> [Brief]: Filter the records below for the word "with". Copy each line that holds it.

> [Input records]:
********************

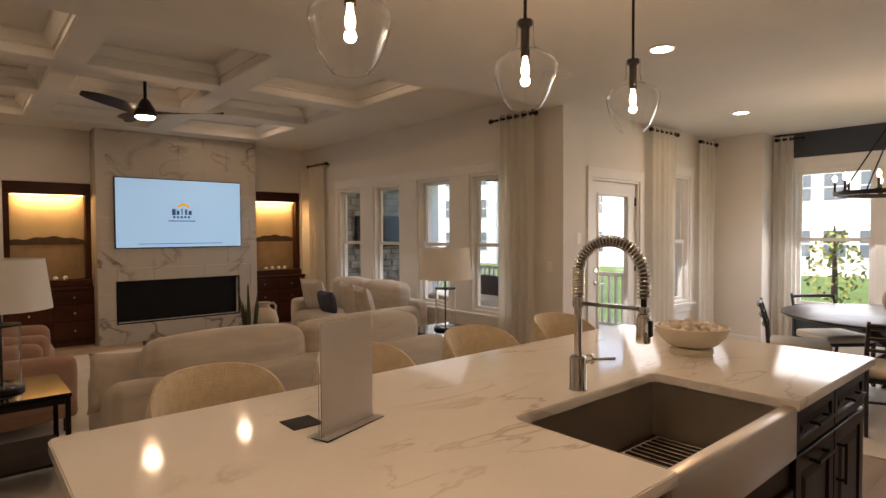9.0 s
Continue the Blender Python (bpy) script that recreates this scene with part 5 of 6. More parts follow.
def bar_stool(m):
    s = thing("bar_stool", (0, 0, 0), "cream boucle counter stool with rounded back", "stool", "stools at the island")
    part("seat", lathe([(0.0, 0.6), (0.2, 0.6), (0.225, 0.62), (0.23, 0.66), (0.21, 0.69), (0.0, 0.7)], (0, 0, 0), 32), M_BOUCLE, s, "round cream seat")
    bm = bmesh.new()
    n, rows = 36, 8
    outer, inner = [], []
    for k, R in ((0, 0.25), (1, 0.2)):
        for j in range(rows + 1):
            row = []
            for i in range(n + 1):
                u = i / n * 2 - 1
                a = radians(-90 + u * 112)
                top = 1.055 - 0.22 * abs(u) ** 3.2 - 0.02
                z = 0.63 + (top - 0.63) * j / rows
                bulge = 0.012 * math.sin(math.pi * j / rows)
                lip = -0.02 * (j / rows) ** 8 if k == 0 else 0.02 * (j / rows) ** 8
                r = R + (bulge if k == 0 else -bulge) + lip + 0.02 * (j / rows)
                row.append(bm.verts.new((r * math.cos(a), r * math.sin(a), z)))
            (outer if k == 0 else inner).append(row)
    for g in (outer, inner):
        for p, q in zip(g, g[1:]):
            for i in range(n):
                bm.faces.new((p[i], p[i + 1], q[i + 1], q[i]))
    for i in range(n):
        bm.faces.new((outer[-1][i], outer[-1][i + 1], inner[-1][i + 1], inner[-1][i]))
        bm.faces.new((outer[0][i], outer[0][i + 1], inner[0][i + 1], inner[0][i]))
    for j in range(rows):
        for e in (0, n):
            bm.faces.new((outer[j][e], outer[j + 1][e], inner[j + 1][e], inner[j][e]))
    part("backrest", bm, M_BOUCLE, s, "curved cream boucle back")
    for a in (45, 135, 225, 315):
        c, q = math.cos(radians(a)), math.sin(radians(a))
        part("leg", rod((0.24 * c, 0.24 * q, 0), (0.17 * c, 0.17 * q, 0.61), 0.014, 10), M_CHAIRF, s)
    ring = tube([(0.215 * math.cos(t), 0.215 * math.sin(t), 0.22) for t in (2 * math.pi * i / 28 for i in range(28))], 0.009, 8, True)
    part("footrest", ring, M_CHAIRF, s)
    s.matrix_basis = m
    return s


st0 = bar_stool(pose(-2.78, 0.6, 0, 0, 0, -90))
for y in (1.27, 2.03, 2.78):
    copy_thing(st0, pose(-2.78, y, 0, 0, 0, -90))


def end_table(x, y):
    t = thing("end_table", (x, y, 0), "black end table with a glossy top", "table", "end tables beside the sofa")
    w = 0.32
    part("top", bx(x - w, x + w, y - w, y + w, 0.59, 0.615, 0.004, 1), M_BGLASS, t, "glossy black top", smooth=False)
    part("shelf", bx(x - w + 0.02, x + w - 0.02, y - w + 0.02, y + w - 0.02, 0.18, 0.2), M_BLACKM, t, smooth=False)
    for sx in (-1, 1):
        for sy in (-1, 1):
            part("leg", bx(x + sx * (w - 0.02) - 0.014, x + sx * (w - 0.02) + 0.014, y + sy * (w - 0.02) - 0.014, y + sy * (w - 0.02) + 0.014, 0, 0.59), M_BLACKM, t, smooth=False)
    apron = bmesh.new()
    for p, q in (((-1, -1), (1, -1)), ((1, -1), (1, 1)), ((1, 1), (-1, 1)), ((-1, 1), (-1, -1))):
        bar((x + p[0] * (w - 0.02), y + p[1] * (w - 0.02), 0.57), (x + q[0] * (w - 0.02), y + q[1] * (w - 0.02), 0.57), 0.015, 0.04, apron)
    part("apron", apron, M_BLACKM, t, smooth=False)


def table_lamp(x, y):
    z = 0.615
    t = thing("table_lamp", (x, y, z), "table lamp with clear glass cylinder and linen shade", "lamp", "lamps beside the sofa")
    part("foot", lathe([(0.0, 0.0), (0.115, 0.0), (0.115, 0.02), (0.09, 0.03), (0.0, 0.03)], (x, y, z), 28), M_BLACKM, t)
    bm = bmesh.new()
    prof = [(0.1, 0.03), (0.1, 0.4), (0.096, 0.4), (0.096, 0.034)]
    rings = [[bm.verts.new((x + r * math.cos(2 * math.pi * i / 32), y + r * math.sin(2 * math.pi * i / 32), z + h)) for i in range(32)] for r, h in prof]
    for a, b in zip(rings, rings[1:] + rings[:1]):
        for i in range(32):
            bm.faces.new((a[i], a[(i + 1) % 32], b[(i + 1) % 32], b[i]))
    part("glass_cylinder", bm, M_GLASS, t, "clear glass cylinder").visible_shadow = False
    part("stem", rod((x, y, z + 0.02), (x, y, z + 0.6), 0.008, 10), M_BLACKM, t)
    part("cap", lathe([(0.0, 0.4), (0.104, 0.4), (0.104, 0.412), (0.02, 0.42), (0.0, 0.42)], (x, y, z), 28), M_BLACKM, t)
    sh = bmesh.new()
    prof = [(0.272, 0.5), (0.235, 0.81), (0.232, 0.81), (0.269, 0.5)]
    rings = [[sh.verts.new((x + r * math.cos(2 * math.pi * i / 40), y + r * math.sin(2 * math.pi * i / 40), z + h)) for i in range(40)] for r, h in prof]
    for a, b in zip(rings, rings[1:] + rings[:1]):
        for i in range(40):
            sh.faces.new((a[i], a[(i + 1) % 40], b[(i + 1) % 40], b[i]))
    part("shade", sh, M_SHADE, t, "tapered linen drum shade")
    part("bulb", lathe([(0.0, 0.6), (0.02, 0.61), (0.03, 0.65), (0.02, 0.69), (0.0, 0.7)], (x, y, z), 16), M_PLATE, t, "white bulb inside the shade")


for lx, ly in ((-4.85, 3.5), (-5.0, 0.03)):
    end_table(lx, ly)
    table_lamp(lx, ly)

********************

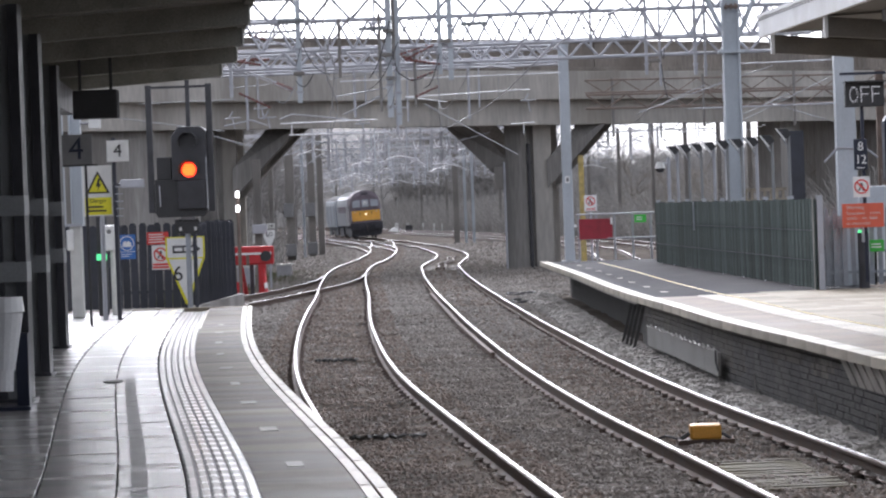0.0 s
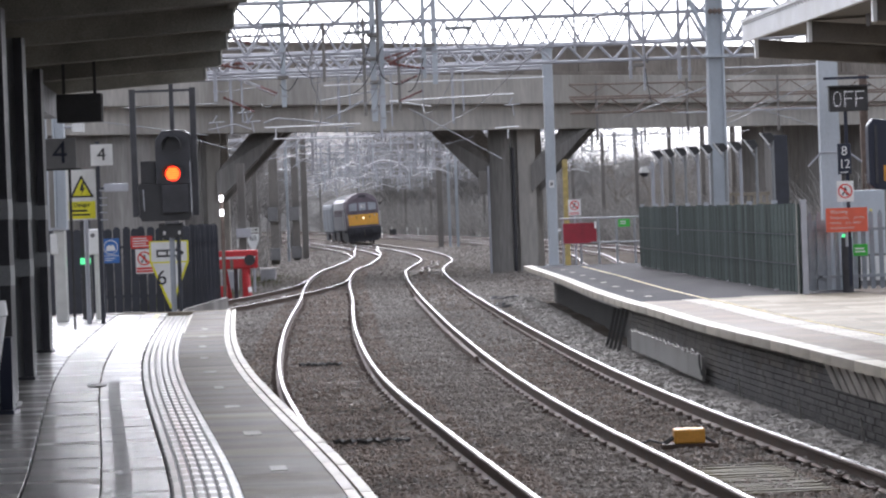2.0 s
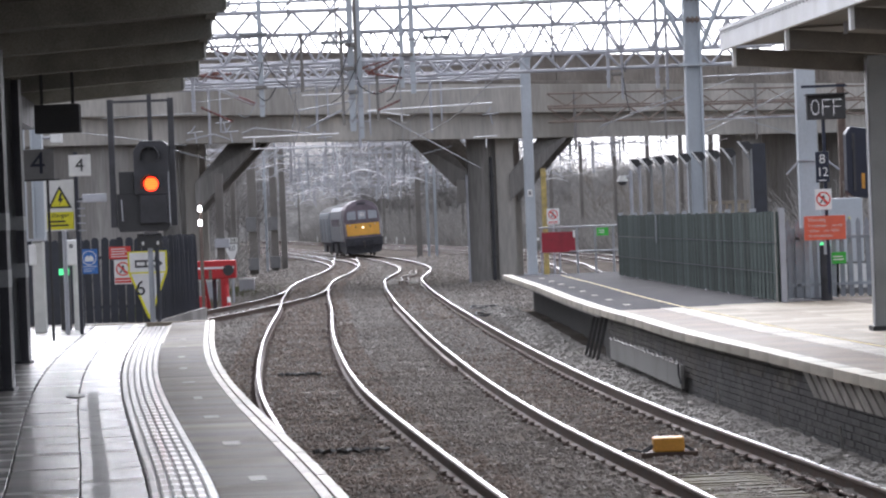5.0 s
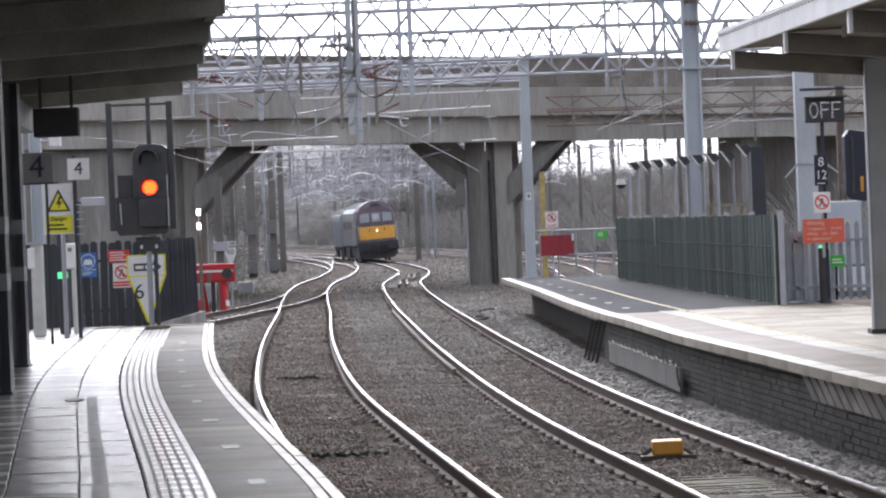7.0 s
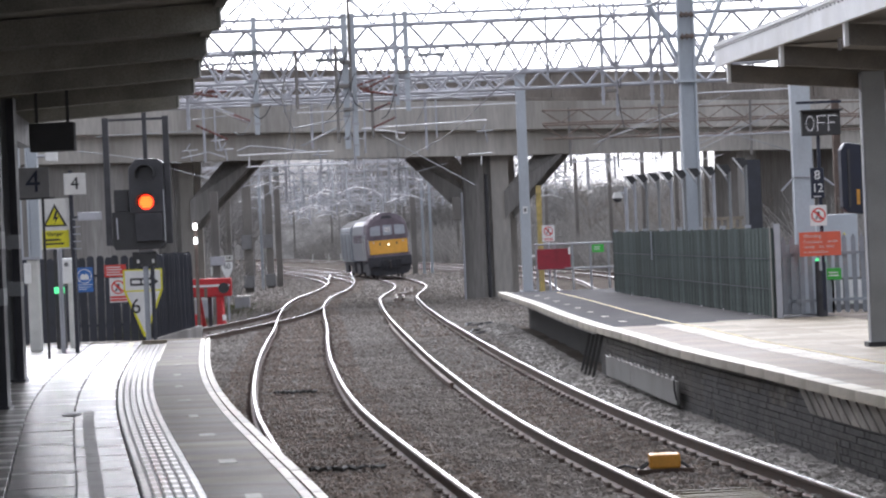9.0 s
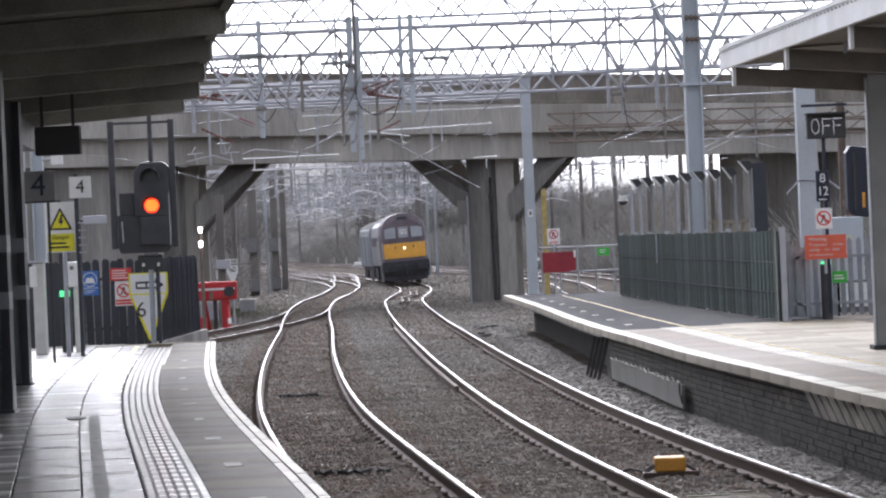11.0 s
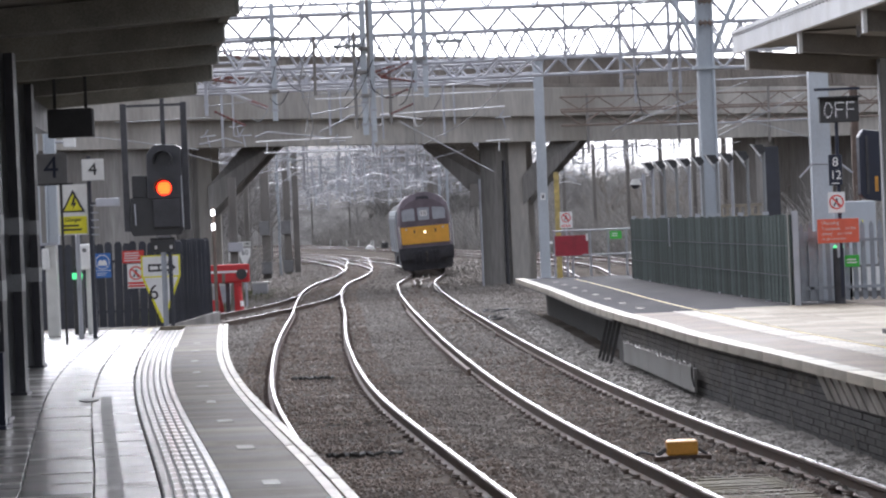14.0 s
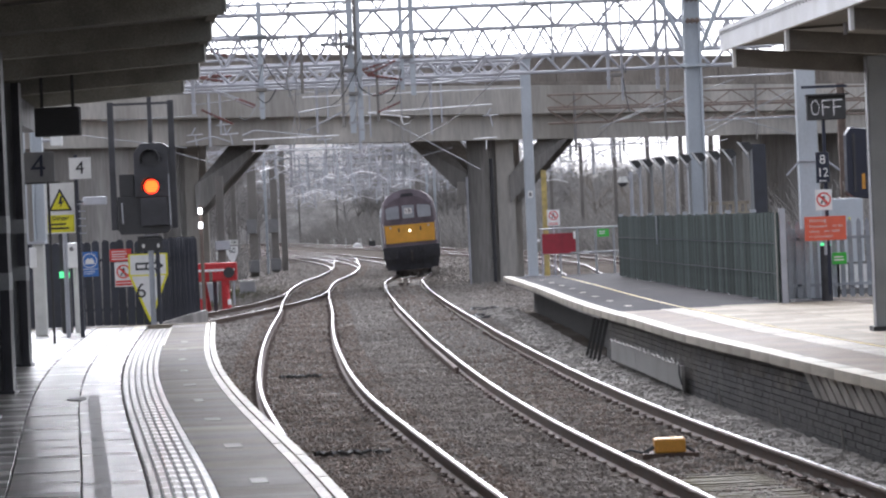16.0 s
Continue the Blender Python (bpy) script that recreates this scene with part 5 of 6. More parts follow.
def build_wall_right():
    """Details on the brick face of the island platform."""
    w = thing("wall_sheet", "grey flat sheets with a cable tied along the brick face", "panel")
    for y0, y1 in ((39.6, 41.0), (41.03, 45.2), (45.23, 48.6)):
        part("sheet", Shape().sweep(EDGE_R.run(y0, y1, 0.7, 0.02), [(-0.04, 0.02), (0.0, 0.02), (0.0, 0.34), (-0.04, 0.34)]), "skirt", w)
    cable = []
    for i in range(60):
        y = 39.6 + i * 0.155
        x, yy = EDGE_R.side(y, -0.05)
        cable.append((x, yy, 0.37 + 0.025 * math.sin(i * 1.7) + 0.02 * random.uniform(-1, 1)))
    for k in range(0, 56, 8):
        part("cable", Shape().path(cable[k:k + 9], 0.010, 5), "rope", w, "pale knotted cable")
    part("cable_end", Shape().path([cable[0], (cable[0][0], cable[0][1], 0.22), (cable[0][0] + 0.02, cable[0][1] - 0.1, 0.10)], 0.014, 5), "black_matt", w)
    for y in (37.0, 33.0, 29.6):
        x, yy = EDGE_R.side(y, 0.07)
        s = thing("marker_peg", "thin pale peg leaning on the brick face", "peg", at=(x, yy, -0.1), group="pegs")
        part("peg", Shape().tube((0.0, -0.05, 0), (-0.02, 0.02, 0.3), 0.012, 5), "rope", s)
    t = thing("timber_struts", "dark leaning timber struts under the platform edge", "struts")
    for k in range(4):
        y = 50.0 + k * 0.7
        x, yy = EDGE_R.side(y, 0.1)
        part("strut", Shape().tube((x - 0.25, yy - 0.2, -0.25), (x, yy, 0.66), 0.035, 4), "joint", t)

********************

> [Complete response]:
Continue the Blender Python (bpy) script that recreates this scene with part 5 of 6. More parts follow.
    s = thing("bar_stool", (0, 0, 0), "cream boucle counter stool with rounded back", "stool", "stools at the island")
    t = thing("end_table", (x, y, 0), "black end table with a glossy top", "table", "end tables beside the sofa")
    t = thing("table_lamp", (x, y, z), "table lamp with clear glass cylinder and linen shade", "lamp", "lamps beside the sofa")
Continue the Blender Python (bpy) script that recreates this scene with part 5 of 6. More parts follow.
    w = thing("wall_sheet", "grey flat sheets with a cable tied along the brick face", "panel")